STARKVILLE, Miss. (WCBI) – It was 50 years ago that students and volunteers from across the nation came to Mississippi to work for the Freedom Summer Project. That historic summer marked the height of the Civil Rights Movement and this week, Mississippi State University is commemorating the 50th Anniversary of the Project.
Voter registration, fair wages, affordable housing, and adequate education. The Freedom Summer Project of 1964 was created to help African Americans address those issues and improve their quality of life. The Student Nonviolent Coordinating Committee gathered volunteers and student activists from around the country and headed to Mississippi, changing America forever.
“The lesson of the Civil Rights Movement was this: if people get together and stay together mostly they’ll lose, until they win and that’s what happened in Mississippi,” says Larry Rubin, Student Non-violent Coordinating Committee Organizer.
Mississippi State University’s African American Studies Department is commemorating the 50th Anniversary of the Freedom Summer Project with a 3-day conference. Attendees will hear from volunteers and student activists who put their lives on the line for African Americans to have a voice in the political system.
“Voter registration was a very important thing. We wanted to increase the number of Blacks that were registered to vote so that Blacks could have a greater impact on electing representatives of their choosing,” says Hollis Watkins, a SNCC Organizer.

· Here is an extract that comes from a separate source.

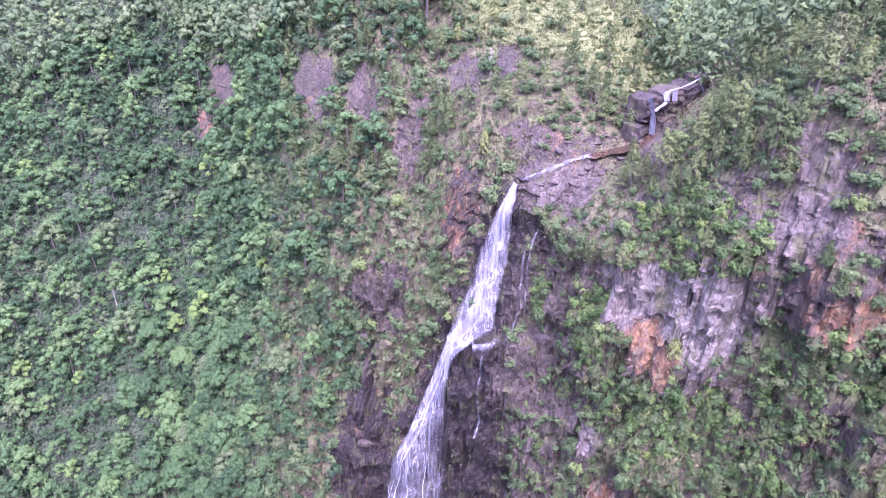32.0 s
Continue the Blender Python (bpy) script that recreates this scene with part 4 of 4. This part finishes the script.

Organizers say remembering Freedom Summer is vital to maintaining the accomplishments of the Project. Finding new ways to teach the next generation about the Civil Rights movement is key to moving forward.
“The use of story based resources has a particular impact on the learner because it’s a message that comes from the heart. It’s not just somebody saying “here on this day, somebody did this”. So I think we have to advocate for the teaching of a full deep history in our schools,” says Author Susan Follet, who wrote Fog Machine based on the Freedom Summer Project.
The Conference will conclude on Tuesday with a dinner banquet and a keynote address by Susan Follett, author of the Fog Machiine, a historical novel based on the Freedom Summer Project.
Some other noted speakers at the event were Co-director of the Freedom Summer Project, David Dennis and former Mississippi Governor William Winter.